Jane Friedman has another fabulous article on all these different ways of self-publishing and even a downloadable chart for our information. If you need any help at any time with finding editors, or graphic designers, you name it. Check out your writer’s guilds — there’s one in every province here in Canada. Join in writer’s groups or other writing establishments. There are online supports as well, such as A Writer’s Path Writers’ Club.
The Pros and Cons
Here are the pros:
- Total control. You’re in charge of everything. You don’t give up your rights or your message. You get to decide what happens every step of the way to your story being published.
- Faster publishing time. You get to publish when you want and in whatever format that you choose. Don’t forget to do your editing though! This also means that you can start making money quicker as well.
- Higher royalties. You’re going to be making the bulk of money from your sales. There will be a bit cut off the selling price for your distributor and your retailer. However, this is going to make you rich over night. It is going to take time and effort in your marketing to make sure people are buying your book. Without this then your book isn’t going to do very well.
- You can sell world wide because you still have the rights to do so.
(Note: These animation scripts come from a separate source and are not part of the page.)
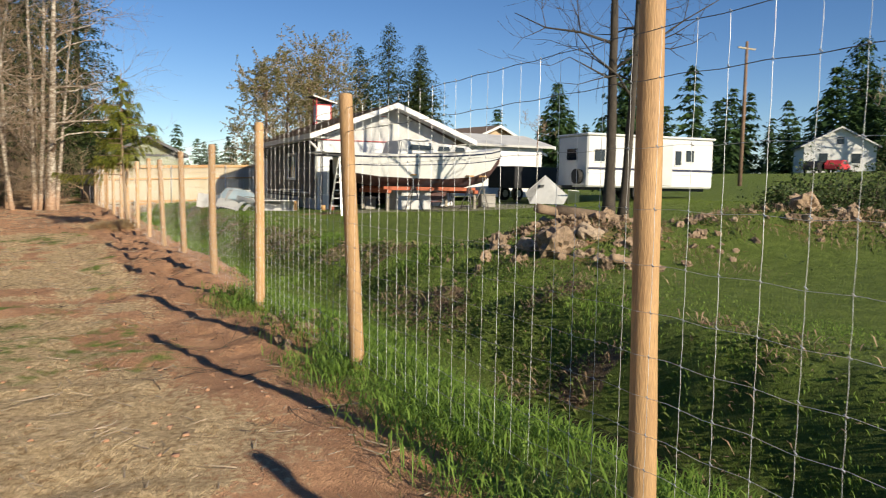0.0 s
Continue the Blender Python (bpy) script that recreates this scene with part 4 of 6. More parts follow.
def make_step_ladder():
    lad = thing("step_ladder", "white aluminium step ladder standing open beside the boat", "ladder", at=(9.42, 25.2, 0.32))
    top = 1.98
    for s, name in ((-1, "front_frame"), (1, "rear_frame")):
        foot = s * 0.62
        for x in (-0.27, 0.27):
            bm = tube(bmesh.new(), [(x, foot, 0), (x * 0.62, s * 0.05, top)], [0.030, 0.026], 4)
            part("stile", bm, ALU, lad)
        for k in range(1, 7):
            t = k / 7
            y = foot + (s * 0.05 - foot) * t
            w = 0.54 * (1 - 0.38 * t)
            part("tread", boxes(((0, y, top * t), (w, 0.09, 0.028)), bevel=0.004), ALU, lad)
    part("top_cap", boxes(((0, 0, top + 0.02), (0.42, 0.2, 0.05)), bevel=0.01), ALU, lad)
    for x in (-0.23, 0.23):
        part("spreader", tube(bmesh.new(), [(x, -0.4, 0.75), (x, 0.4, 0.75)], [0.008, 0.008], 4), ALU, lad)


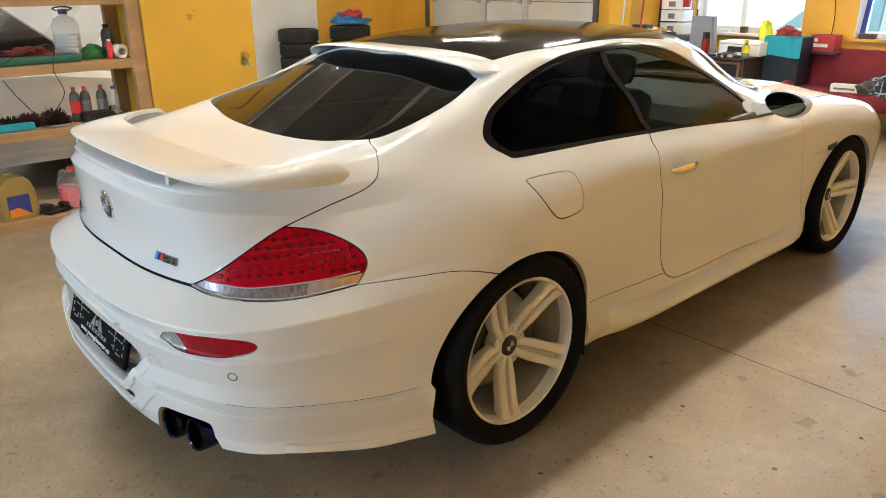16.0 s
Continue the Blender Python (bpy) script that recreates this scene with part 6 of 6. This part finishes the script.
# ---- wooden shelves ----
rack = thing("wooden_shelf", "raw pine rack with dirty plywood shelves", "shelf")
for y in (-2.6, -1.15, .235):
    for x in (-2.925, -3.36):
        part("post", box(x - .03, y - .045, 0, x + .03, y + .045, 2.4, .003), WOOD, rack)
for z in (.055, .65, 1.06, 1.48):
    part("shelf_board", box(-3.38, -2.62, z - .022, -2.955, .19, z, .002), PLY, rack, "dirty plywood shelf")
    part("front_rail", box(-2.954, -2.62, z - .062, -2.925, .19, z - .001, .002), WOOD, rack, "pine front rail")
    part("back_rail", box(-3.40, -2.62, z - .062, -3.381, .19, z - .001, .002), WOOD, rack)
part("side_board", box(-3.38, .282, .0, -2.96, .300, 2.4, .002), WALL_Y2, rack, "yellow painted end board")


def bottle(name, label, at, r, h, body, cap, category="bottle", neck=.45):
    b = thing(name, label, category, at)
    part("body", lathe([(0, 0), (r * .94, 0), (r, .02 * h), (r, .68 * h), (r * .82, .80 * h), (r * neck, .88 * h), (r * neck, .94 * h), (0, .945 * h)], 24), body, b, smooth=True)
    part("cap", lathe([(r * neck * 1.15, .90 * h), (r * neck * 1.15, .995 * h), (0, h)], 16), cap, b, smooth=True)
    return b


CLEARP = material("clear_plastic", (.70, .74, .76), rough=.12, alpha=.30)
bw = bottle("water_bottle", "large clear water bottle with a blue cap", pose(-3.15, -.14, 1.061), .085, .33, CLEARP, DEEPBLUE, neck=.3)
for k in range(6):
    part("rib", lathe([(.0852, .03 + .025 * k), (.088, .036 + .025 * k), (.0852, .042 + .025 * k)], 24), CLEARP, bw, smooth=True)
part("water", lathe([(0, .01), (.08, .01), (.08, .16), (0, .16)], 20), material("water", (.66, .70, .72), rough=.1, alpha=.35), bw)
part("bail", tube(soft_curve([(0, -.035, .318), (0, -.06, .335), (0, .0, .345), (0, .06, .335), (0, .035, .318)], 5), .005, 6), DEEPBLUE, bw, smooth=True)
for k, (y, mt) in enumerate(((-.18, REDENAMEL), (-.11, GREYTRIM), (.0, GREYTRIM))):
    sc = bottle("spray_can", "grey workshop spray can with a red nozzle", pose(-3.08, y, .651), .034, .235, DARKGREY, REDENAMEL, "spray can", .35)
    part("label", lathe([(.0345, .06), (.0345, .14)], 20), mt, sc)
bottle("grey_bottle", "dark grey plastic oil bottle on the shelf", pose(-3.20, .14, 1.061), .04, .22, DARKGREY, BLACK)
bottle("small_bottle", "clear plastic drink bottle with a blue cap", pose(-3.08, .085, .651), .034, .22, CLEARP, DEEPBLUE)
bottle("sealant_tube", "red sealant tube standing on the shelf", pose(-3.0, .08, 1.061), .022, .13, REDENAMEL, PVC)
tp = thing("tape_roll", "white roll of masking tape on its side", "tape", pose(-3.0, .145, 1.108))
part("roll", lathe([(.025, -.03), (.046, -.03), (.046, .03), (.025, .03)], 28, closed=True), PVC, tp, at=pose(0, 0, 0, 0, 90, 15))
gc = thing("green_case", "dark green plastic tool case on the shelf", "case", pose(-3.03, -.42, 1.061))
part("case", box(-.08, -.30, 0, .08, .30, .05, .01), material("dark_green_plastic", (.015, .10, .07), rough=.5), gc, smooth=True)
heap("green_rag", "green cloth bunched on the shelf", "rag", material("green_cloth", (.03, .16, .05), rough=.9), pose(-3.10, .0, 1.061), .06, .09, .09, 81)
heap("red_cable", "red and black cables coiled on the tool case", "cables", material("red_black_cable", (.14, .015, .015), rough=.6, vary=.7, scale=60), pose(-3.05, -.42, 1.112), .06, .14, .05, 82, .6, 12)
wire = thing("loose_wire", "thin black wire looping over the shelf", "wire")
part("wire", tube(soft_curve([(-2.93, -.62, 1.07), (-2.93, -.45, 1.16), (-2.94, -.30, 1.17), (-2.92, -.32, 1.02), (-2.93, -.28, .86), (-2.95, -.42, .72), (-2.93, -.55, .86), (-2.93, -.62, .98)], 8), .003, 6), BLACK, wire)
for k, (y, r) in enumerate(((-.33, .10), (-.48, .09), (-.60, .08))):
    fz = thing("fluffy_duster", "dark brown fluffy wash mitt on the shelf", "wash mitt", pose(-3.08, y, .651))
    bm = bmesh.new()
    rr = random.Random(k)
    for j in range(420):
        a, e = rr.uniform(0, 2 * math.pi), rr.uniform(0, 1.2)
        d = Vector((math.cos(a) * math.cos(e) * .7, math.sin(a) * math.cos(e), math.sin(e)))
        l = r * rr.uniform(.8, 1.2)
        tube([d * r * .15 + Vector((0, 0, .004)), Vector((d.x * l, d.y * l, max(.003, d.z * l)))], [.006, .002], 3, bm, caps=False)
    part("fluff", bm, material("dark_brown_fibre", ((.035, .018, .012), (.075, .022, .016), (.03, .02, .015))[k], rough=.95), fz)
tq = thing("turquoise_brush", "turquoise plastic hand brush on the shelf", "brush", pose(-2.99, -.62, .651))
part("brush_back", box(-.03, -.14, 0, .03, .14, .045, .008), TURQ, tq)
bc2 = thing("black_charger", "flat black plastic charger on the shelf", "charger", pose(-3.0, -.07, .651))
part("shell", loft([[(x, y * k, z) for x, y in ((-.06, -.10), (.06, -.10), (.06, .10), (-.06, .10))] for z, k in ((0, 1.0), (.05, 1.0), (.065, .9))]), BLACK, bc2)
kn = thing("steel_tools", "thin steel hand tools lying on the shelf edge", "tools", pose(-2.97, -.27, .653))
for k in (0, 1):
    part("rod", tube([(0, 0, .006), (.05 + .01 * k, -.13, .012)], .004, 6), STEEL, kn)
heap("socket_heap", "black sockets and bits heaped on the shelf", "tools", DARKGREY, pose(-3.05, .15, .651), .05, .07, .03, 84, .6, 14)

# jugs of coolant on the bottom shelf
def jug(name, label, at, liquid, level, shell, cap):
    j = thing(name, label, "jug", at)
    part("jug_body", loft([[(x * k, y * k, z) for x, y in soft_curve([(-.065, -.085), (.065, -.085), (.065, .085), (-.065, .085)], 4, True)] for z, k in ((0, .9), (.01, 1), (.19, 1), (.23, .8), (.25, .35), (.265, .3))]), shell, j, smooth=True)
    part("liquid", loft([[(x * k, y * k, z) for x, y in soft_curve([(-.063, -.083), (.063, -.083), (.063, .083), (-.063, .083)], 4, True)] for z, k in ((.004, .9), (.012, .985), (level, .985))]), liquid, j)
    part("jug_cap", lathe([(.026, .255), (.026, .285), (0, .287)], 16), cap, j)
    part("grip", tube(soft_curve([(0, -.02, .25), (0, -.07, .26), (0, -.085, .20)], 5), .011, 8), shell, j)
    return j


MILK = material("milky_plastic", (.80, .76, .74), rough=.25, alpha=.16)
PINK = material("pink_coolant", (.85, .09, .14), rough=.25, coat=.3)
BLUEL = material("blue_washer_fluid", (.03, .30, .62), rough=.25, coat=.3)
jug("pink_jug", "clear jug of pink coolant wrapped in a bag", pose(-3.06, -.13, .056, 0, 0, 10), PINK, .17, MILK, REDENAMEL)
jug("pink_jug", "clear jug of pink coolant with a red cap", pose(-3.10, -.28, .056, 0, 0, -12), PINK, .15, MILK, REDENAMEL)
jug("blue_jug", "clear jug of blue washer fluid", pose(-3.08, .09, .056, 0, 0, 5), BLUEL, .19, MILK, DEEPBLUE)
heap("plastic_bag", "crumpled clear plastic bag over the coolant jugs", "bag", material("clear_film", (.82, .80, .80), rough=.15, alpha=.12), pose(-3.05, -.15, .056), .13, .20, .27, 61, .25, 9)
ol = thing("oil_jug", "gold plastic engine oil jug with an orange label", "jug", pose(-3.06, -.66, .056, 0, 0, 8))
GOLD = material("gold_plastic", (.36, .25, .07), rough=.35)
part("jug_body", loft([[(x, y, z) for x, y in soft_curve([(-.05, -.10 * k), (.05, -.10 * k), (.05, .10 * k2), (-.05, .10 * k2)], 4, True)] for z, k, k2 in ((0, .95, .95), (.01, 1, 1), (.17, 1, 1), (.25, .95, .75), (.285, .5, .45), (.29, .1, .1))]), GOLD, ol, smooth=True)
part("label_blue", box(.050, -.08, .03, .068, .06, .17, .004), DEEPBLUE, ol)
part("label_orange", prism([(-.08, .03), (.06, .03), (-.02, .09), (-.08, .08)], .002), material("orange_label", (.80, .25, .03), rough=.4), ol, at=pose(.0685, 0, 0, 90, 0, 90))
part("grip_hole", box(.03, .045, .19, .052, .075, .245, .008), BLACK, ol)
part("oil_cap", lathe([(.028, .28), (.028, .315), (0, .316)], 16), GOLD, ol, at=pose(0, -.03, 0))
gd2 = thing("black_gadget", "black moulded plastic bracket on the bottom shelf", "bracket", pose(-3.04, -.44, .056, 0, 0, 20))
bm = box(-.05, -.09, 0, .05, .09, .03, .01)
box(-.04, -.09, .03, .04, -.03, .075, .012, bm)
box(-.03, .04, .028, .04, .09, .06, .012, bm)
part("bracket", bm, BLACK, gd2, smooth=True)
cable = thing("white_cable", "white cable end lying by the partition's foot", "cable")
part("cable", tube(soft_curve([(-2.80, 1.12, .02), (-2.72, 1.13, .08), (-2.66, 1.10, .05), (-2.72, 1.06, .008)], 6), .006, 8), PVC, cable)

# faint scuffs and damp marks on the yellow wall
SCUFF = material("faint_grey_scuff", (.14, .095, .04), rough=.7, alpha=.05)
for k, (y, z, ry, rz) in enumerate(((3.85, .68, .05, .07), (3.80, .575, .05, .03), (3.70, .555, .12, .025), (3.84, .20, .04, .10), (5.02, .36, .06, .16), (4.96, .12, .12, .10), (4.70, .08, .14, .07), (4.10, .10, .18, .06),
                                    (3.30, .12, .05, .09), (3.35, .42, .03, .03), (2.2, .16, .06, .12), (1.6, .08, .20, .05), (2.7, .30, .03, .05), (4.25, .62, .05, .10), (1.2, .55, .04, .02))):
    mark = None
    for j in range(4):
        rr = random.Random(500 + k)
        f = 1 - .22 * j
        bm = bmesh.new()
        pts = [(f * ry * rr.uniform(.55, 1.15) * math.cos(a), f * rz * rr.uniform(.55, 1.15) * math.sin(a)) for a in np.linspace(0, 2 * math.pi, 12, endpoint=False)]
        bm.faces.new([bm.verts.new((EAST - .0015 - .0008 * j, y + a, z + b)) for a, b in soft_curve(pts, 4, True)])
        layer = part("wall_scuff" if j == 0 else "scuff_layer", bm, SCUFF, mark)
        if j == 0:
            mark = tagged(layer, "faint grey scuff on the yellow wall", "stain", kind="structure")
You don’t have to publish in certain countries where your traditional publisher knows they will do well. English is a universally accepted language and that means you can publish your book in a lot of different areas.
- You can use self-publishing to land a traditional publisher. It gets you a foot in the door. It shows that you can market your book and that you already have a following of readers – which appeals to those publishing houses. Plus it can land you some better deals than it would if you were looking to get published for the first time. E.L. James and Andy Weir did this and they’re now living it up in the spotlight.
Here are the cons:
- You do it all by yourself. You’re in charge of what happens to your story. You have to put in the time or effort or need to hire the right people to help you. You have to do the publishing and you have to define what success looks like for you. Then you get to go and make that happen. So you need to decided if you like the creative and the business side of things.
- There’s no prestige, kudos or acknowledgement from the industry. The stigma of self-publishing is going down, but if what other people think is going to bother you into an ulcer then this might not be for you.
- Most literary prizes don’t accept self-published books. Plus literary critics won’t read these books. This really sucks. There are a lot of great writers out there that aren’t going to be recognized for their brilliance and they’ll most likely be dead when they get that kudos.
- It’s difficult to get print distribution in bookstores. Traditional publishers have this down to a science. It’s a bit harder for you to independently do this – it’s not impossible though. Just politely harass the store until they give you the time to pitch your book. Trust me I know they like to dodge calls from independent authors.
- You’re going to need a budget. If you want help from an editor, graphic designer or your book formatted, then you’re going to need to hire someone to do the work for you. This is obviously going to cost money. Especially if you’re intending to make a living from this, then yes, you need to invest money in creating intellectual property assets.